## Objective
Where a line contains the word "Python", copy that line.

## Material for this task
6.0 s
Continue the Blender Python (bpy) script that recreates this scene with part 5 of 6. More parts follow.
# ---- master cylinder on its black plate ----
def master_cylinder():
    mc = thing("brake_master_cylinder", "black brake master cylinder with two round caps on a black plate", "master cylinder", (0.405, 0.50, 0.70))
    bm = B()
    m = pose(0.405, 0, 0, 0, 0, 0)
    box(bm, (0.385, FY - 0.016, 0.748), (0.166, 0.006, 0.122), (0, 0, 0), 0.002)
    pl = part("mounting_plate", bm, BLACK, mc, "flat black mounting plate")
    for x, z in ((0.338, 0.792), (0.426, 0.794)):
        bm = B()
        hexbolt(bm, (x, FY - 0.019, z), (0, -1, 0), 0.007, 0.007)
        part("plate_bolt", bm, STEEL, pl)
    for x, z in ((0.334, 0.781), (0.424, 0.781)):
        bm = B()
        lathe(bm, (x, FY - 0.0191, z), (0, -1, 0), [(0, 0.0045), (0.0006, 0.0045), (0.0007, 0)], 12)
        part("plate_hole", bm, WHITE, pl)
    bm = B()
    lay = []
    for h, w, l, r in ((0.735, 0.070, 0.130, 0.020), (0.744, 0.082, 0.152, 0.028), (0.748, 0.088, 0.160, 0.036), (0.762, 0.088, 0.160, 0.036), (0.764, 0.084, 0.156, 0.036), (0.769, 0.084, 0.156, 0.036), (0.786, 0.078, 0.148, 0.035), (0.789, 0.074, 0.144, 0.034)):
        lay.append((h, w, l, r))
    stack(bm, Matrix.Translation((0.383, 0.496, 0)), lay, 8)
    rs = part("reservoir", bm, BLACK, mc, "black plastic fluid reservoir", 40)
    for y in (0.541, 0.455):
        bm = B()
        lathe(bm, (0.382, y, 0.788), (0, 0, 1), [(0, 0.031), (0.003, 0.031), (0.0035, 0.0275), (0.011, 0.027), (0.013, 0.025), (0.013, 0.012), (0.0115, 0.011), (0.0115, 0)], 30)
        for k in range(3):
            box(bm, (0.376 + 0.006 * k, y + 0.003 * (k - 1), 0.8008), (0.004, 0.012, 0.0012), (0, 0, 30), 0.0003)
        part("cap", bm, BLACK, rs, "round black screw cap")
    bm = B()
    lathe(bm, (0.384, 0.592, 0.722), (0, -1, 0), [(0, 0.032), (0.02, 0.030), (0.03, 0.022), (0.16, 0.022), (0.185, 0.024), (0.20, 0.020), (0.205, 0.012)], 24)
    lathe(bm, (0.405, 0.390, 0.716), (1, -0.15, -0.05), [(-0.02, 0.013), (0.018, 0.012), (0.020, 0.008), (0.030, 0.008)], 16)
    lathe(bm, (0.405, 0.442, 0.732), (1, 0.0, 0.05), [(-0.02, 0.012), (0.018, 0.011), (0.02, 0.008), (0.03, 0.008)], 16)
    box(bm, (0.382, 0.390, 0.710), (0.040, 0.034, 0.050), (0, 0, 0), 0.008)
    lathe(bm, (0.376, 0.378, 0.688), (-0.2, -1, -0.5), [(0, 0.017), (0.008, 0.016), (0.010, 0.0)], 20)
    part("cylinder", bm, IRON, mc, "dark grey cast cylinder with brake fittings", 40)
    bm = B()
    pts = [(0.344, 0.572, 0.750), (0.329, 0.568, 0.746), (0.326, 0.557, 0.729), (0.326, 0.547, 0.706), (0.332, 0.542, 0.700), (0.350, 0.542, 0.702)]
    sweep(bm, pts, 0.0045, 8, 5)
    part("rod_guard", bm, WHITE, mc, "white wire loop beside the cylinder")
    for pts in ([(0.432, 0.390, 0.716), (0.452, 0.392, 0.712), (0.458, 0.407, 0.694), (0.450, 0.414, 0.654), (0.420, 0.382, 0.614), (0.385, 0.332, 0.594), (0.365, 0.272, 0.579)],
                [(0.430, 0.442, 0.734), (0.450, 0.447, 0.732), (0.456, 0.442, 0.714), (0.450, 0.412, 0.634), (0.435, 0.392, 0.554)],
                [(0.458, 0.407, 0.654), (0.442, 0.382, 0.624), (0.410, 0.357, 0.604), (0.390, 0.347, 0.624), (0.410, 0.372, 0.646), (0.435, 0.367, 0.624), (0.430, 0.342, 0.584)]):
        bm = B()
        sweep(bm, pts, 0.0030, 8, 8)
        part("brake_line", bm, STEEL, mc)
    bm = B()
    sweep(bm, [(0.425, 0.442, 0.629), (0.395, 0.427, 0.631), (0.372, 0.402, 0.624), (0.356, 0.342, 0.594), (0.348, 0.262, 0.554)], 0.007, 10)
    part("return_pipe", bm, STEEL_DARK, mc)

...

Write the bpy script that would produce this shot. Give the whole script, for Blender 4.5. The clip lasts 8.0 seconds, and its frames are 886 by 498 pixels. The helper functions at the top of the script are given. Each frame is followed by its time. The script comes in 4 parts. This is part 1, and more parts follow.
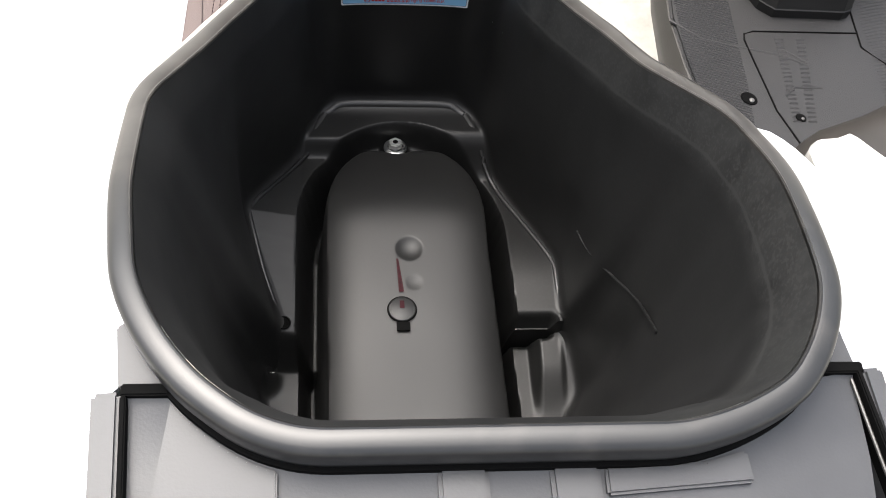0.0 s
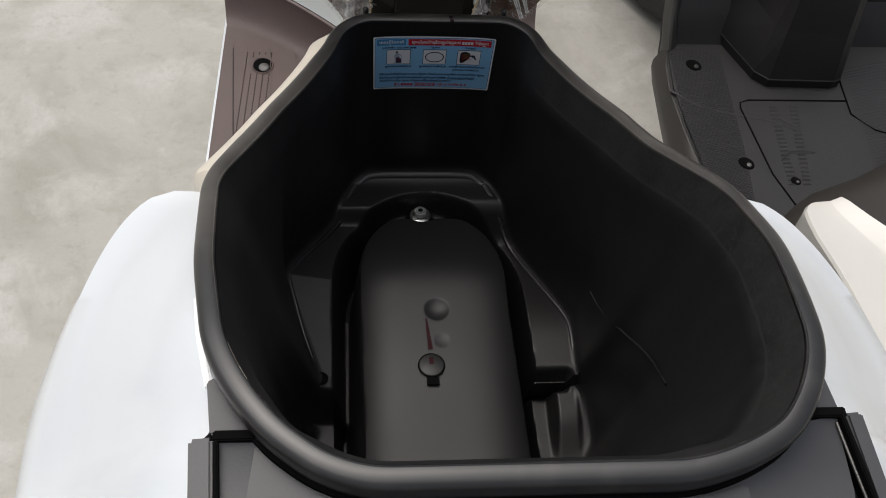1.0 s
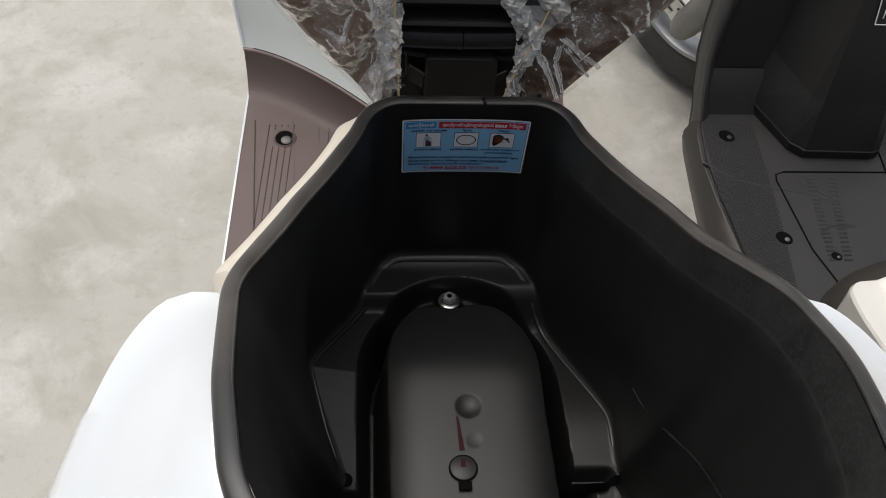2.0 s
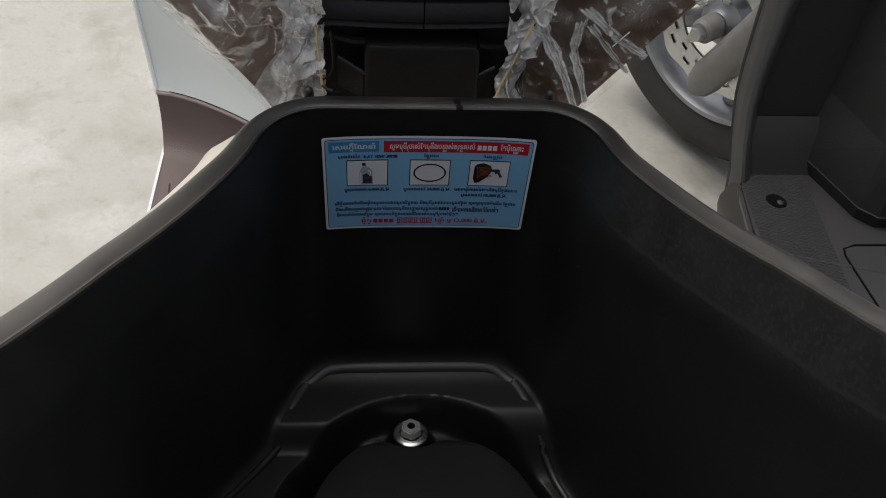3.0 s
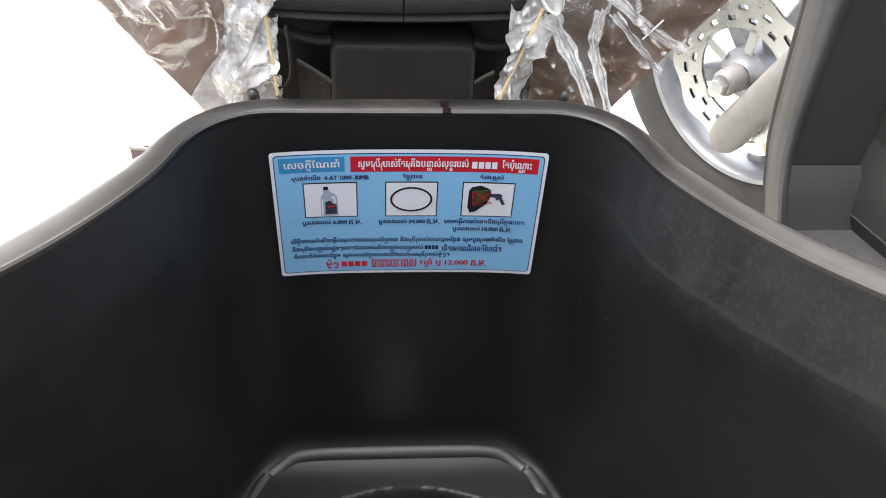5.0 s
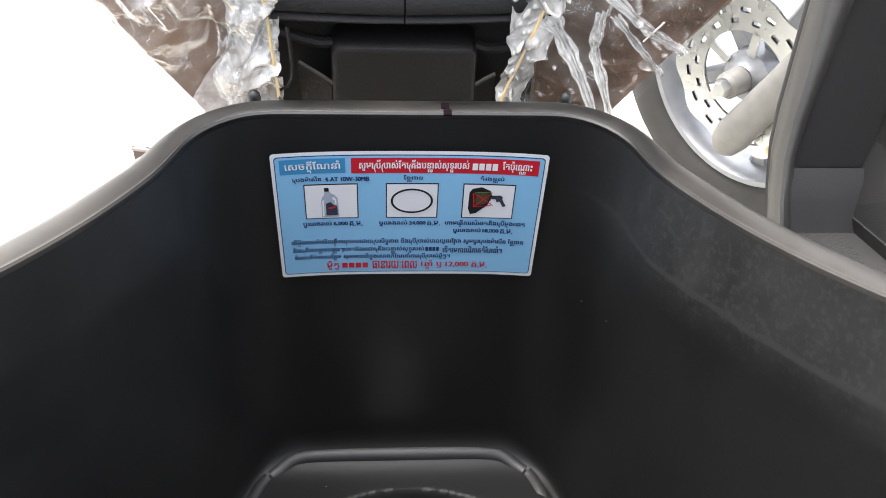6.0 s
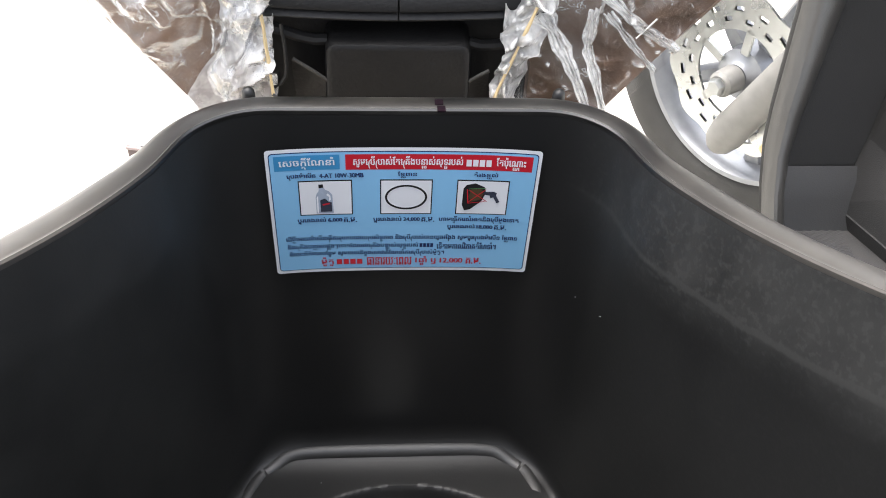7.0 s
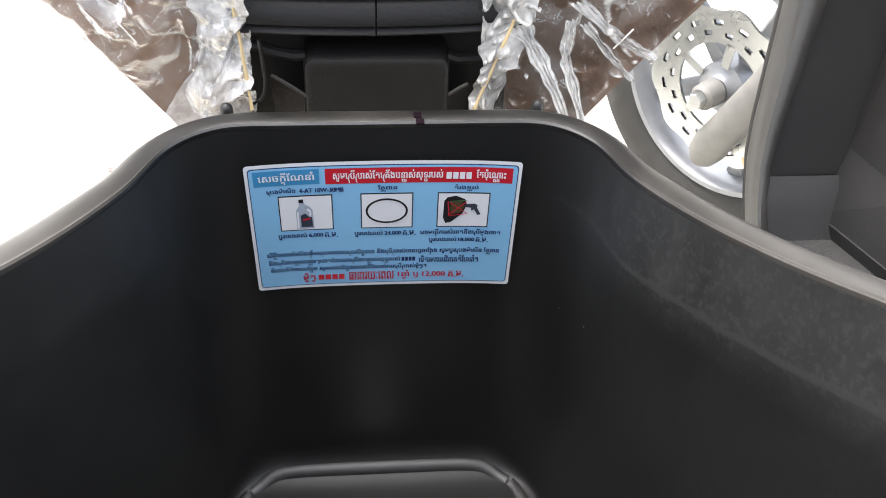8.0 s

==

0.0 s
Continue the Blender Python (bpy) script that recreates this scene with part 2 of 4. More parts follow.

## Task output
Continue the Blender Python (bpy) script that recreates this scene with part 5 of 6. More parts follow.
Continue the Blender Python (bpy) script that recreates this scene with part 2 of 4. More parts follow.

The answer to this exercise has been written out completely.